The Century Aluminum smelting company has released information stating that the Mount Holly plant will continue to operate but only at half capacity. This provides a lifeline for those still employed at the plant, allowing them to maintain their jobs until further decisions in regards to the plant are made.
The agreement in question was made between Century Aluminum and the Santee Cooper electricity supplier and it will remain in effect for three years, with the latter supplying the smelting plant with electricity at lower prices. This deal was made mainly due to the fact that Century wanted to shut down the plant because of its increased functioning cost, the price of electrical power from Santee being too high.

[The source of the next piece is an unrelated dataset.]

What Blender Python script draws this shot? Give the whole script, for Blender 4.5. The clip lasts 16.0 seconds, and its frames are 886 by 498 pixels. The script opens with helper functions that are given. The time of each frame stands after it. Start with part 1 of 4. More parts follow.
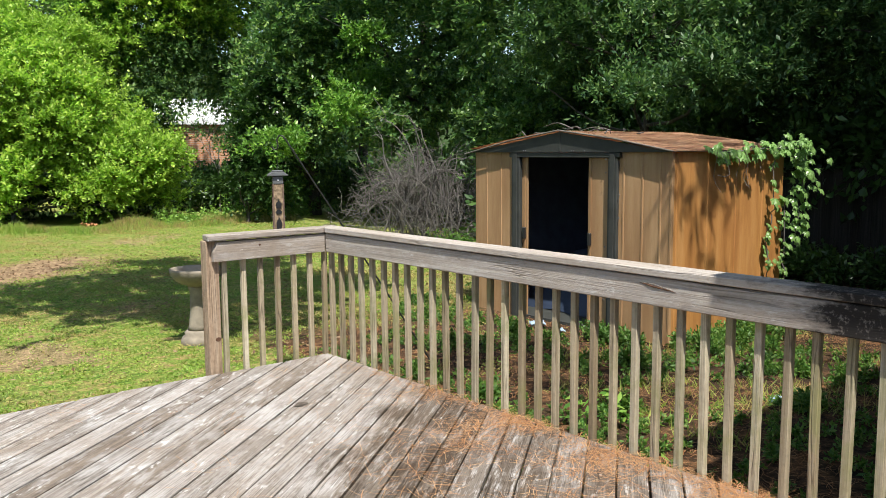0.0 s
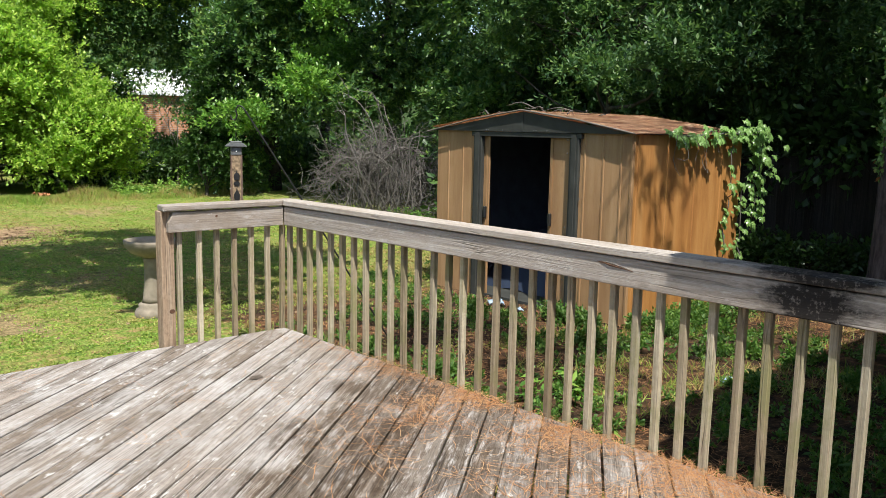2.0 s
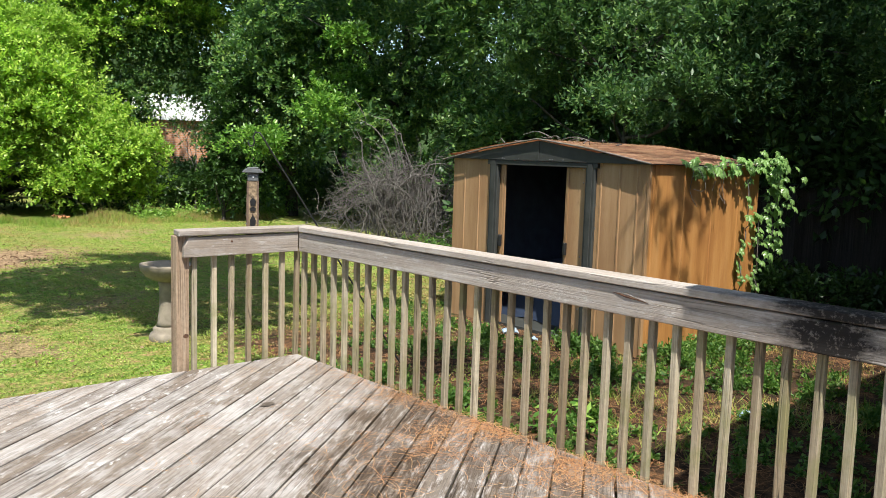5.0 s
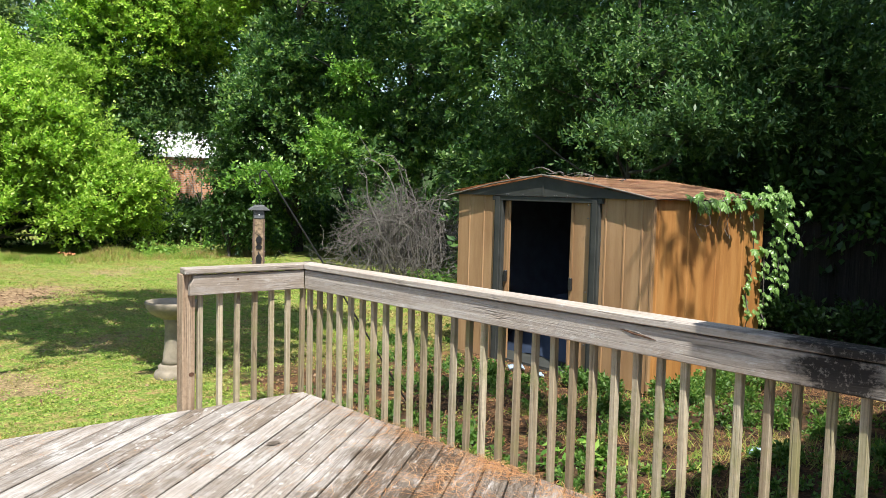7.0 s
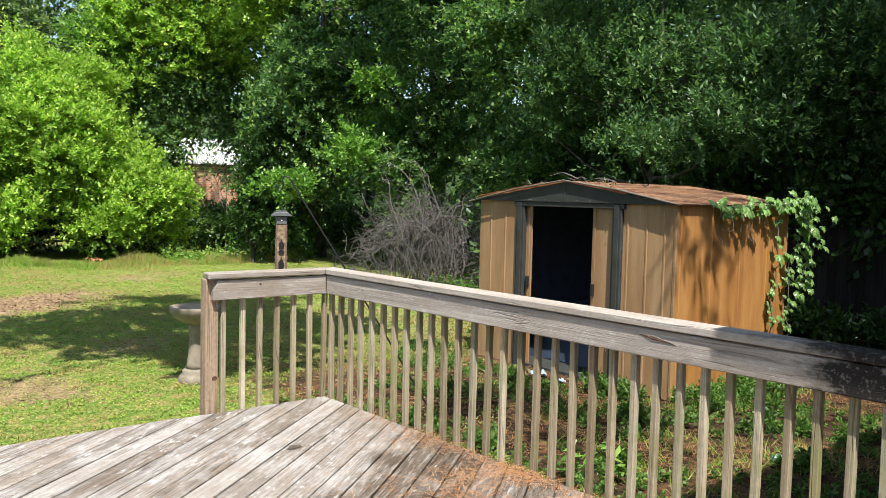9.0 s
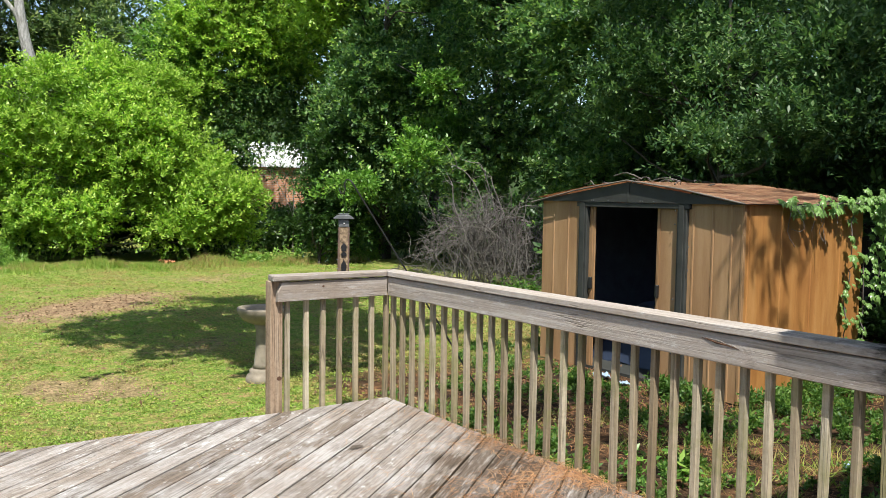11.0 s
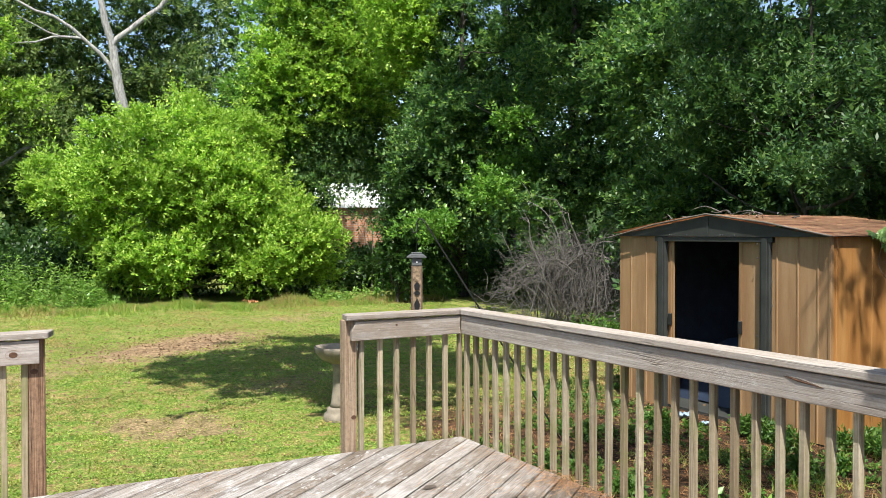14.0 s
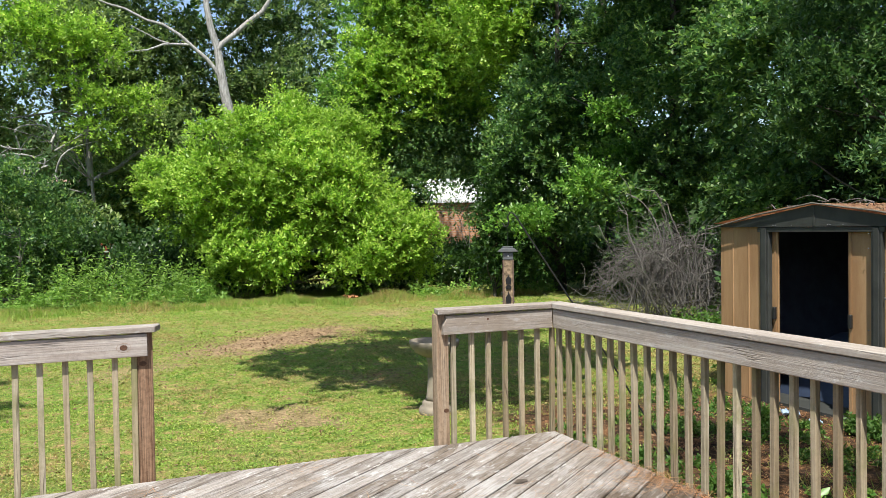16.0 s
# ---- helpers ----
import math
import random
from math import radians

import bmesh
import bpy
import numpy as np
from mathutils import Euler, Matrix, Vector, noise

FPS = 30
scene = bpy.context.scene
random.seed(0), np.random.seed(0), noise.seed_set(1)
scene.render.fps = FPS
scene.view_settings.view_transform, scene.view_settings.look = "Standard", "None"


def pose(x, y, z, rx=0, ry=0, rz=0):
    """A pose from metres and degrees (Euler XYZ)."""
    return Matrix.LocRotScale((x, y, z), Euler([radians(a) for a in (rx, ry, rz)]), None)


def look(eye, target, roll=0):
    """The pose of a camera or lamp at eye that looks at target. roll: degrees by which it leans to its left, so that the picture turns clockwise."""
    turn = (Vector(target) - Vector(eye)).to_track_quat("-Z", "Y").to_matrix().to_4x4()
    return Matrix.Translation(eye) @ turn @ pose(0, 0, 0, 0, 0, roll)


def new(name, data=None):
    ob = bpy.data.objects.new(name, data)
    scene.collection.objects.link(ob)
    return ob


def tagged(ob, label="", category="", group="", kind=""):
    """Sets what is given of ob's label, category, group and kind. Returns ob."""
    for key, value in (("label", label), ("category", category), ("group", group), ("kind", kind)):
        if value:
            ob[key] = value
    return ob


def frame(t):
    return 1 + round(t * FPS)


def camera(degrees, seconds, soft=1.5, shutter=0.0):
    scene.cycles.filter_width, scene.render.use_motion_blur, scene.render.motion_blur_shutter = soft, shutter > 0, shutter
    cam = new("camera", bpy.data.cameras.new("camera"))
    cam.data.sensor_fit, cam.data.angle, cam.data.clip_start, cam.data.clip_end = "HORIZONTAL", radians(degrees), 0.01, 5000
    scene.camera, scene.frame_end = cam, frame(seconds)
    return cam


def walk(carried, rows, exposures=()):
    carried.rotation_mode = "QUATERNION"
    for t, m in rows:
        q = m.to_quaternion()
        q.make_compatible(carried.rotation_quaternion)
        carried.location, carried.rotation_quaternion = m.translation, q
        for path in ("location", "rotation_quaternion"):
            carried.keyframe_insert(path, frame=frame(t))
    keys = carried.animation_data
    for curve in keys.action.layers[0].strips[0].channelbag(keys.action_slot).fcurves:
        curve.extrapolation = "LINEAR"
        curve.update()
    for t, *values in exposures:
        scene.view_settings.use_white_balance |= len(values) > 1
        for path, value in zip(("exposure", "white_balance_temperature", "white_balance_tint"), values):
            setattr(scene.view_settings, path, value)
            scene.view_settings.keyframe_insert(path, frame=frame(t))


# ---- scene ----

Being the only utility provider in the region, Santee Cooper took the option of raising their prices, even though that might mean that some companies may not be able to afford their services. This move forced Century to fire 300 people from their Mount Holly plant, even if, when the plant is at full capacity, it provides nearly $1 billion in state revenue.
The main goal of this agreement is to let the factory function, even if at half of its full capacity, until Century finds another utility provider from the US market. By allowing this freedom of choice, with the added benefit of having a safety net provided by the government keeping input costs low, more industrial customers will be able to function for an extended period of time.
If this becomes a common trend in the market, the US industry will maintain its pace in the current market, even when faced with the Chinese industry. In China, the government protects its industry through rather aggressive means from occurrences such as the one between Century and Santee Cooper, constantly regulating taxes and utility costs.
But this type of legislature brings along with it some risks as well. If the government chooses to cut down costs for industrial customers, the general public may come under fire, with utility providers boosting rates in order to maintain their billion dollar annual revenue. Electricity provider Santee fears that by lowering costs for Century, their other customers may come to the conclusion that the prices aimed towards them are unfair, thus ruining the economic balance.
The goal of improving South Carolina’s economy remains in full focus for Santee Cooper. This is the reason why it agreed with Century Aluminum, even if only for half of its electrical input. By keeping half of the employees as well, the state won’t suffer from a sudden increase in unemployment.
Because Mount Holly plant will continue to operate but only at half capacity, the smelting plant will still have a fighting chance, postponing the threat of shutting down. Giving the Legislature time to figure out a solution for the current problem, be it allowing industrial customers a higher degree of freedom when choosing utility companies or forceful lowering of prices, Century will maintain its foothold in the economic market. A possible outcome will most likely surface in the early months of 2016.